Task goal =
Transcribe only the lines of the listing below from the one holding "finishes the script." through the one holding "6.424, 8.0, WALL", inclusive, without any change.

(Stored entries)
§ §

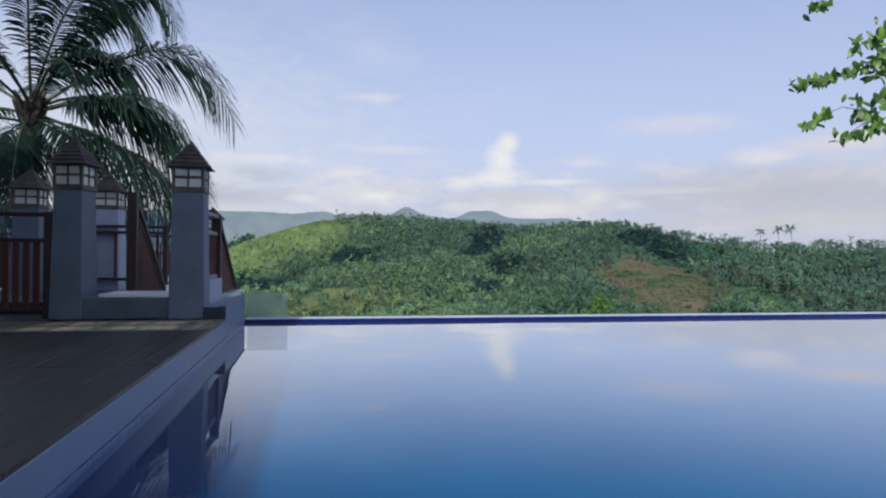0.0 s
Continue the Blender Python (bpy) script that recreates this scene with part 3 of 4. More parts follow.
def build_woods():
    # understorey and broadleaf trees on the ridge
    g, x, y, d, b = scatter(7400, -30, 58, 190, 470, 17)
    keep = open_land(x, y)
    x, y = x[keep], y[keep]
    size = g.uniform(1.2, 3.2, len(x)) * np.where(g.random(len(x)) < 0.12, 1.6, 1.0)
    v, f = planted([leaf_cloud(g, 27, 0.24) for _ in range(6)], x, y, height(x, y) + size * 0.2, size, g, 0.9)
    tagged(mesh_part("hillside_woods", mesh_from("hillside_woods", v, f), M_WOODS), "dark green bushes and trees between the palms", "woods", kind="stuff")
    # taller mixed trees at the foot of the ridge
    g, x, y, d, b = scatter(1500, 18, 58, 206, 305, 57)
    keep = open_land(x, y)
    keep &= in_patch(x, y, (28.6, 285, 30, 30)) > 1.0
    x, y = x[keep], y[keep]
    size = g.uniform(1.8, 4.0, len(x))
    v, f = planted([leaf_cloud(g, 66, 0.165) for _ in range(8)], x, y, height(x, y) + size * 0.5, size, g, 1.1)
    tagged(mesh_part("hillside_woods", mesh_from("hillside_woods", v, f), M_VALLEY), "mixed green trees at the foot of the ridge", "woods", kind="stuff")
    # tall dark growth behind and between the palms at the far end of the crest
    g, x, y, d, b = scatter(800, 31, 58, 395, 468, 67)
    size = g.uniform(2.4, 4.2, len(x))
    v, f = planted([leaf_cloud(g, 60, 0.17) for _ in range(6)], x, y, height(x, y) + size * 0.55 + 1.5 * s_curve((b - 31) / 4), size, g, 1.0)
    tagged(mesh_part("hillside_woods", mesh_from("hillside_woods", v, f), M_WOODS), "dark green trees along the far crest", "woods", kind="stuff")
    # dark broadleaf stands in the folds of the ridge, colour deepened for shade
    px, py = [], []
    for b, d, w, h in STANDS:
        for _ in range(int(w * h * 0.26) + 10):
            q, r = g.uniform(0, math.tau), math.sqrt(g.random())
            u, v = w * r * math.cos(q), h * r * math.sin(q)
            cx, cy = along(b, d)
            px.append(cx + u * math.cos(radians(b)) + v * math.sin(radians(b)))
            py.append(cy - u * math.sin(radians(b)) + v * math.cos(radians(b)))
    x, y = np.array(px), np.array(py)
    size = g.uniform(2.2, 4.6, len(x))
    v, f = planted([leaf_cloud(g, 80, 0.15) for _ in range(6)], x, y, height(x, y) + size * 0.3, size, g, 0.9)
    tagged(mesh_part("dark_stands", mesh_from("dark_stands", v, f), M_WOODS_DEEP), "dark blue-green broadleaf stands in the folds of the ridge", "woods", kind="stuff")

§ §

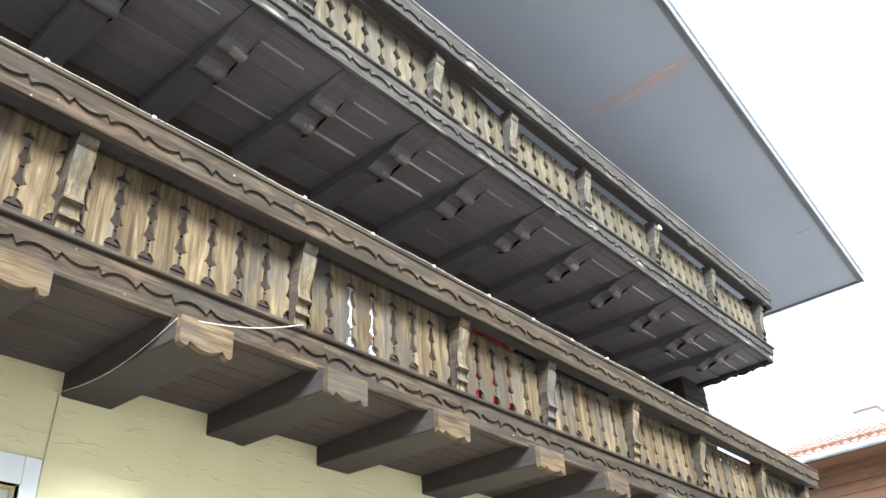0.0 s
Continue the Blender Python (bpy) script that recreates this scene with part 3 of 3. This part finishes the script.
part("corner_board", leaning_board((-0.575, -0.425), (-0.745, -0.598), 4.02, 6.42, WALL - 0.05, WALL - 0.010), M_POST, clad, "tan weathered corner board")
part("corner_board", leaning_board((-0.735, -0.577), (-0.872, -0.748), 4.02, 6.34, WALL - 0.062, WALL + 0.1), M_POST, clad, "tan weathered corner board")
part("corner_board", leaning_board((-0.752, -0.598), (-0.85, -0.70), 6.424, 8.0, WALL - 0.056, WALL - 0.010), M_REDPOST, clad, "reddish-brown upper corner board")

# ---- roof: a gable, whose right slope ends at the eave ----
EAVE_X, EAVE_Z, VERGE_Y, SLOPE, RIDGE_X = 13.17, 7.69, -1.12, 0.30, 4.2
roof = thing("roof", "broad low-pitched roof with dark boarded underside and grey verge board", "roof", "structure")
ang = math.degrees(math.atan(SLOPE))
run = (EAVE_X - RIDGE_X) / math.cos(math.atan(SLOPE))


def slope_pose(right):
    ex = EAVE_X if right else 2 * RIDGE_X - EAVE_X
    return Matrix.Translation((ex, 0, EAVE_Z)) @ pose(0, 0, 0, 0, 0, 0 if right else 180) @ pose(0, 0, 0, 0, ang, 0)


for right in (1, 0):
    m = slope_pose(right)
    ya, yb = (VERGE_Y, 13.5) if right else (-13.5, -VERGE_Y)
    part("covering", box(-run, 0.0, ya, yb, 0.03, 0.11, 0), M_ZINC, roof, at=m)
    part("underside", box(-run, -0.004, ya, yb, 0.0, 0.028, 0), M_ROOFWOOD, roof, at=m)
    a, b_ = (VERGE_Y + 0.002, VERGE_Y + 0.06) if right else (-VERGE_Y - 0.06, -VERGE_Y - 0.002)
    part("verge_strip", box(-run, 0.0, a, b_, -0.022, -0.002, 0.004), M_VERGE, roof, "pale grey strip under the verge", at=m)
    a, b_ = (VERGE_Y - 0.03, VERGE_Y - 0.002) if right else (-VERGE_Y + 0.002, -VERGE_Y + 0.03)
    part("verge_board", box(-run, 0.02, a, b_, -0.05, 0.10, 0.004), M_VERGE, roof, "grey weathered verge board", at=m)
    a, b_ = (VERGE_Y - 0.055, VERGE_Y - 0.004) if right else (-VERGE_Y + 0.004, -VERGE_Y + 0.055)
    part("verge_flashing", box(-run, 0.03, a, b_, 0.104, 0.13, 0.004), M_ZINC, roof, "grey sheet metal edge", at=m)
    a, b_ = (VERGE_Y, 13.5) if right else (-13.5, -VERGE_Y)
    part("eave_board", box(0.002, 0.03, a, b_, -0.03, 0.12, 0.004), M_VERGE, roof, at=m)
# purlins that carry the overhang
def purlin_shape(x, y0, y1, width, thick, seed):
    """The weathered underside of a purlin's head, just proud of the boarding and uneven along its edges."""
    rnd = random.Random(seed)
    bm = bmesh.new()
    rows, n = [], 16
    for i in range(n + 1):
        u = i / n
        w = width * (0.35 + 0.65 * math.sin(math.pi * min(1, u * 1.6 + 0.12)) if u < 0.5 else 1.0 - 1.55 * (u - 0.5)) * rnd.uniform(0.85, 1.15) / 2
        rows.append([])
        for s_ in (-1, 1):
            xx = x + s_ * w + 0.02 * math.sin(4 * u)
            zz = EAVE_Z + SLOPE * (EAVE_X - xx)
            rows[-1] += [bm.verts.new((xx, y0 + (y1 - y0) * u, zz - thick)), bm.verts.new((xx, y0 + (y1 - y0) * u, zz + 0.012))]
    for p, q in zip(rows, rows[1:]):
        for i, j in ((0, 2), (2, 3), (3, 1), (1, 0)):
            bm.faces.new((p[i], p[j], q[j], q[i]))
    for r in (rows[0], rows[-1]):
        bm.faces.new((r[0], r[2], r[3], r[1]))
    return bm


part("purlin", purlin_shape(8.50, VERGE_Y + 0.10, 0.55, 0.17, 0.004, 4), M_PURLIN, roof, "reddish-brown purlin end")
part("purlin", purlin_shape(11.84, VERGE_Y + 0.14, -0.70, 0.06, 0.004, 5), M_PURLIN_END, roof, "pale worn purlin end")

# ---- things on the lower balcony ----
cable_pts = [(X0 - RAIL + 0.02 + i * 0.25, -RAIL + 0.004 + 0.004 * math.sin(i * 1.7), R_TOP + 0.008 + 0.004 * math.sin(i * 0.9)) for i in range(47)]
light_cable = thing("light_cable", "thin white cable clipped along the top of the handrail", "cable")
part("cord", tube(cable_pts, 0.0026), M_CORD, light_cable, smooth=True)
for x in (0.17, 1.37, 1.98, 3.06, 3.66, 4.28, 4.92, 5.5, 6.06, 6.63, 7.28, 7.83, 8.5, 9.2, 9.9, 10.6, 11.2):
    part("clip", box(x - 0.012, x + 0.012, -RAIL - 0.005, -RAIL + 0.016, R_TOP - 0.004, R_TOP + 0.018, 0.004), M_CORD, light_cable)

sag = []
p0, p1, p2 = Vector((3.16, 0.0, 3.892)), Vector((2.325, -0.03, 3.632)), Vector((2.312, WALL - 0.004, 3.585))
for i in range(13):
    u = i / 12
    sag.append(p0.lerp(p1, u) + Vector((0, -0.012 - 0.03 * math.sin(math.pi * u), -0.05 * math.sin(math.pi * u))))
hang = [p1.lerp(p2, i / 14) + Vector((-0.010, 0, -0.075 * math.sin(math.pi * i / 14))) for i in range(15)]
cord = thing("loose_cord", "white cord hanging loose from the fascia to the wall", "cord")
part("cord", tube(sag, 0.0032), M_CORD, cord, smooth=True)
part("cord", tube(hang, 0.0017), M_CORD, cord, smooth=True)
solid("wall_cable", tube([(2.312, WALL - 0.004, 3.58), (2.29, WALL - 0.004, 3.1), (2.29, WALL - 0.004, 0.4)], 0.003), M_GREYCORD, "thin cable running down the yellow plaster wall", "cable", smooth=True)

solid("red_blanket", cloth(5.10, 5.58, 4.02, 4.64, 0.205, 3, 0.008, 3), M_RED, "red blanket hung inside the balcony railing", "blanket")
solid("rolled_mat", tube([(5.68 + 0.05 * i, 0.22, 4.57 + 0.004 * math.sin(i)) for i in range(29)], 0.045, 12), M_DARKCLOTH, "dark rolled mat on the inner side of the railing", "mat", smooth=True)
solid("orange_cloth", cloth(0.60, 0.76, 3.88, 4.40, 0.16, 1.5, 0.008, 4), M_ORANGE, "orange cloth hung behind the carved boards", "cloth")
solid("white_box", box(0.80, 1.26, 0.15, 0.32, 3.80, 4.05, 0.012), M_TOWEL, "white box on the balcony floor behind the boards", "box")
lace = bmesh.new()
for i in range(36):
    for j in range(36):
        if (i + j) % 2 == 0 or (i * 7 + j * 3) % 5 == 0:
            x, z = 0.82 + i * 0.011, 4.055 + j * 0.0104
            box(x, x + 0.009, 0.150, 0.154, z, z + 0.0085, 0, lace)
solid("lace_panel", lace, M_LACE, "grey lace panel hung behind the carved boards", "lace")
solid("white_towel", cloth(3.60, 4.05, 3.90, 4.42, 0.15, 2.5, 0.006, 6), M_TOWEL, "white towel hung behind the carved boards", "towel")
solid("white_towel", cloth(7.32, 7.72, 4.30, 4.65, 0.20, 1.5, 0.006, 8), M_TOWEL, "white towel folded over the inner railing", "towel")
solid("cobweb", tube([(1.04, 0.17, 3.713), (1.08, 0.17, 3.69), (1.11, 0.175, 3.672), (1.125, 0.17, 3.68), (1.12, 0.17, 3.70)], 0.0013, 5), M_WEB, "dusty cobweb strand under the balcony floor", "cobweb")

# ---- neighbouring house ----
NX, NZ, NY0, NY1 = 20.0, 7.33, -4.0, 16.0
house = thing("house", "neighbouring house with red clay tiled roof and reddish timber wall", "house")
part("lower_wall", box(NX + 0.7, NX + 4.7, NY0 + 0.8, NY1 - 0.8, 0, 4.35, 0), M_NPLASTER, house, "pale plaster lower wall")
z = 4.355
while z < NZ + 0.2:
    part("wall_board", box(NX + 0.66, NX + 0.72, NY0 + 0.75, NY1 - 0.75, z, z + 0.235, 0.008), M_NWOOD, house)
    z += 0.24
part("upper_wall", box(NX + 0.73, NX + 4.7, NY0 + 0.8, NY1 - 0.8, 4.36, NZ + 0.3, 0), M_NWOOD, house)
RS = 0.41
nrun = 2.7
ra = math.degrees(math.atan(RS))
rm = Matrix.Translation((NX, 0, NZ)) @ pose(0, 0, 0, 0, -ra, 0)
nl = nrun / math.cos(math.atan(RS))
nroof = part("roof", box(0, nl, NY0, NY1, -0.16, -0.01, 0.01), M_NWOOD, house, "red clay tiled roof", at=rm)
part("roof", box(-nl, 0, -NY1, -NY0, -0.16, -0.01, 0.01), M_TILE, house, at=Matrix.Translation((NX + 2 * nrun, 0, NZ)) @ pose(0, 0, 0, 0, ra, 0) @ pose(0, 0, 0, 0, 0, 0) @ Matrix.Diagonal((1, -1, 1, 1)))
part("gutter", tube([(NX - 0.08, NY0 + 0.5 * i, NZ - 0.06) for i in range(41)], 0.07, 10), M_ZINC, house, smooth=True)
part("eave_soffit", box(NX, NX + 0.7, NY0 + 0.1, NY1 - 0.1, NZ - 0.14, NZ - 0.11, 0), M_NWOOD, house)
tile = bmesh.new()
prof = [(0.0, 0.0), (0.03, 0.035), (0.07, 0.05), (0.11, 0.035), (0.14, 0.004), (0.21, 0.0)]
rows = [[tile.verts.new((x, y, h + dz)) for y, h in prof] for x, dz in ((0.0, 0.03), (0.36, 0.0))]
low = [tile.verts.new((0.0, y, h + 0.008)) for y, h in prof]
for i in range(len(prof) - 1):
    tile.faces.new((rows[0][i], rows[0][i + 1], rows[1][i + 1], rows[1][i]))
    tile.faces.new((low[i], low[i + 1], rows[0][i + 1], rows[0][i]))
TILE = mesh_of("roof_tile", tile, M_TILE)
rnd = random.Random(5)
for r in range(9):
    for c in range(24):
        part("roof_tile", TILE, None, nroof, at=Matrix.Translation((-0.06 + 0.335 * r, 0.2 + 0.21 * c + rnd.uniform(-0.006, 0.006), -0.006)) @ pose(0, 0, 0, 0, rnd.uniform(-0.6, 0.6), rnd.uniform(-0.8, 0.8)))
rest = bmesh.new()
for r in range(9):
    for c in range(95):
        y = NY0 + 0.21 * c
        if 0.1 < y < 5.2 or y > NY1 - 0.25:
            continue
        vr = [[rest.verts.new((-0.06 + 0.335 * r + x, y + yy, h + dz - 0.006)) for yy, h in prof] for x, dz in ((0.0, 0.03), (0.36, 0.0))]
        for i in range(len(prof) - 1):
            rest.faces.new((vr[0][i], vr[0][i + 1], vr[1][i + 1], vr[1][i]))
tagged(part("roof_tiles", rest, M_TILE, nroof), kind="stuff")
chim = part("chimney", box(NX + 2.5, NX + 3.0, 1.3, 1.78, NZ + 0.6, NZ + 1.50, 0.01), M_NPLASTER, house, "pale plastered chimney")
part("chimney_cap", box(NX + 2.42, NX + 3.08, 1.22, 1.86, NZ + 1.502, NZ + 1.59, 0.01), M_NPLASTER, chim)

§ §

Task result =
Continue the Blender Python (bpy) script that recreates this scene with part 3 of 3. This part finishes the script.
part("corner_board", leaning_board((-0.575, -0.425), (-0.745, -0.598), 4.02, 6.42, WALL - 0.05, WALL - 0.010), M_POST, clad, "tan weathered corner board")
part("corner_board", leaning_board((-0.735, -0.577), (-0.872, -0.748), 4.02, 6.34, WALL - 0.062, WALL + 0.1), M_POST, clad, "tan weathered corner board")
part("corner_board", leaning_board((-0.752, -0.598), (-0.85, -0.70), 6.424, 8.0, WALL - 0.056, WALL - 0.010), M_REDPOST, clad, "reddish-brown upper corner board")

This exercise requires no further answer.